Vederli correre su Ponte Vecchio, a Firenze, vederne correre 400, una fanfara infinita, tra due ali di folla e qualche tricolore, fa una certa impressione. Come impressione fa il concerto, l'inno italiano, l'ammainabandiera in piazza della Repubblica. Si conclude così, il cinquantatreesimo raduno nazionale dei bersaglieri di Firenze. Ottomila bersaglieri e centomila persone per un unico abbraccio in quella che il sindaco di Firenze, Leonardo Domenici, definisce «una grande festa popolare e collettiva». E il sottosegretario alla Difesa, il senatore Francesco Bosi, ricorda che «la protezione in armi si rende necessaria per garantire nelle aree del mondo più martoriate il rispetto della convivenza civile, minacciata dall’odio, dal terrorismo e dalle dittature».
A Firenze ci sono vecchi bersaglieri che stringono i loro cappelli con le lunghe piume e osservano le donne in divisa.
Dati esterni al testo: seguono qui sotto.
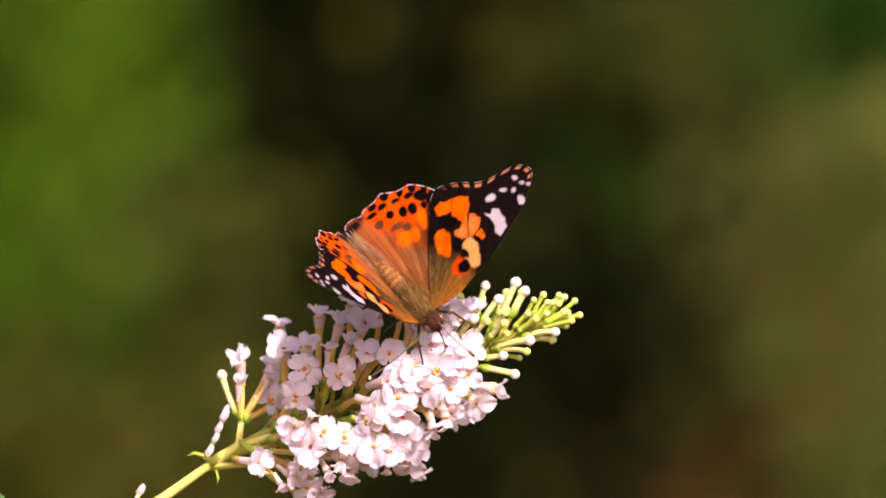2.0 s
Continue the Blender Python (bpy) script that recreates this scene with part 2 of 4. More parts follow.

Non ci sono abituati, ma è una piacevole sorpresa. E di sorprese, i bersaglieri, ne hanno riservate tante a Firenze. Come l'enorme tricolore largo come la via Tornabuoni, portato di corsa (insieme ad altre grandi bandiere) dalle staffette. Come la maxifanfara composta da 400 bersaglieri. Come il passaggio sul Ponte Vecchio. Un ponte che ha su di sé tutta la storia di Firenze: unico a non essere saltato durante la ritirata dei nazisti. Passare di lì, di corsa, con le piume che tengono il ritmo del passo, tra la gente che applaude e che si commuove, tra i giapponesi che fotografano e non capiscono, è una sorpresa per Firenze.

Contribuisce, a questo mito, quel cappello con le piume così caratteristico, la vecchia bicicletta che non ti fa tenere l'equilibrio, le trombe, i bombardini, i flicorni, il mistero mai svelato di come facciano, i bersaglieri, a correre con una giornata afosa come questa e suonare la tromba senza stonare, senza perdere un colpo, senza crollare a terra senza più fiato.